Two Wall Street firms that received at least $60 billion in government bailout funds will be rewarding their financial advisers with controversial retention payments, the terms of which one senior executive described as "very generous" in audio obtained by the Huffington Post.
The soon-to-be-merged financial giants -- Morgan Stanley and Citigroup's Smith Barney -- announced the payments during an internal conference call last week, but warned advisers against describing them in terms that would cause PR headaches.
"There will be a retention award. Please do not call it a bonus," said James Gorman, co-president of Morgan Stanley. "It is not a bonus. It is an award. And it recognizes the importance of keeping our team in place as we go through this integration."
The payments, Gorman said, will be calculated based on performance numbers from 2008 instead of 2009, when the merger is expected to be completed. That decision virtually guarantees an increase in the size of the awards. While 2008 was challenging for the firms -- Morgan Stanley's client assets in fee-based accounts dropped 25 percent in the fourth quarter, and a round of lay-offs is expected -- 2009 is expected to be substantially weaker.
"I think I can hear you clapping from here in New York," Gorman joked during the call, after announcing that the payments would be linked to '08 performance. "You should be clapping because frankly that is a very generous and thoughtful decision that we have made. We spent a lot of time kicking this around. We could easily have done it from the point of closing, which is obviously going to be somewhere in the latter half of this year or around the middle of the year. But we just decided... that it was right thing to do, to give you that certainty that it would be based off '08. '09 is a very difficult year... So that degree of anxiety, which many, many of you have emailed me about... is now off the table."
Audio of the conference call was provided by a reader who responded to the Huffington Post's call for information about wasteful or extravagant spending by bailout recipients.
Morgan Stanley and Citigroup, which will combine their brokerage firms into the world's largest, have received a combined $60 billion in government bailout funds. Officials with the firms said that the retention packages, which are rumored to value as much as $2 to $3 billion, would not come from that pool of money. But critics note that money is fungible, and question whether such payments are a proper use of funds for banks that are dependent on the government to stay afloat.

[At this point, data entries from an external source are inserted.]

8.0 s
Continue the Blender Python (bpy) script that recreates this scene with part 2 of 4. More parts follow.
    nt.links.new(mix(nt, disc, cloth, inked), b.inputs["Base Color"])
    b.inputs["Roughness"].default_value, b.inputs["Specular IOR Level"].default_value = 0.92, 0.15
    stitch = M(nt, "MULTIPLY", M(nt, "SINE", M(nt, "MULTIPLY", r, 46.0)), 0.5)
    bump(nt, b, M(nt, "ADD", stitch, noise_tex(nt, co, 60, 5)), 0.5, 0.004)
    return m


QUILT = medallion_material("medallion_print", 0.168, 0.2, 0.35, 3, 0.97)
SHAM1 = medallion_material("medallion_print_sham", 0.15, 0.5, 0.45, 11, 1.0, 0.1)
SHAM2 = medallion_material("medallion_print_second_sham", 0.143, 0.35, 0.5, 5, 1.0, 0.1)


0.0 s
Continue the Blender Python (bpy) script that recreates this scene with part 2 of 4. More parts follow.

"They are putting lipstick on a pig," said Peter Morici, a professor at the University of Maryland School of Business and former Chief Economist at the U.S. International Trade Commission. "Very often, retention bonuses are paid to undeserving executives who helped drive their enterprises into the ground. This is like people who hold up banks getting paid to stop holding up banks. It isn't good policy. It's not always the case, but on Wall Street, people were vastly overpaid for the value that they created."
Retention awards for Morgan Stanley and Smith Barney employees have been rumored since their merger talks began. But the terms of the payments, which are still being hammered out, are bound to spur critical questions.
An official for Morgan Stanley downplayed the decision to value the payments off the more favorable '08 numbers. "You pick a point in time that you base any retention program off of and the decision was to base these off of the production these individuals would have achieved in 08," said spokesman Jim Wiggins. "Whatever they end up getting paid will be based off their 2008 production. That doesn't say anything at all about the timing it is going to be paid or when it will be paid."
Wiggins also defended the decision to provide financial advisers with retention packages. Noting that the money would "be paid out of the operating revenues for business and not" TARP funds, he said the system was necessary to prevent an exodus of key personnel.
"Retention programs like this are standard practice in the industry whenever you do a deal like this one," he said. "This is a profitable business. Our financial advisers are being heavily recruited by other companies like UBS... It is absolutely critical to hold this together and hold them in their seats so this will be a successful joint venture."
This assessment is challenged by an array of industry observers. Noting that retention awards are a relatively small sum of cash when compared to the money that the U.S. government will be spending on subsidizing bondholders, Christopher Whalen of Institutional Risk Analytics nevertheless called it a gratuitous expense.
"These firms are attempting to continue to pay their people the way they have in the past and in the current job market here in New York, I don't think it is necessary," said Christopher Whalen of Institutional Risk Analytics. "You certainly don't need to pay people to stay in their jobs right now, because they are praying to Jesus that they just don't lose their job generally."
Certainly, as recipients of billions of dollars in government funds, Morgan Stanley and Smith Barney find their accounting decisions under greater scrutiny. As part of the merger, the two entities have promised to make $1.1 billion worth of budget cuts -- or roughly half the projected amount of retention payments.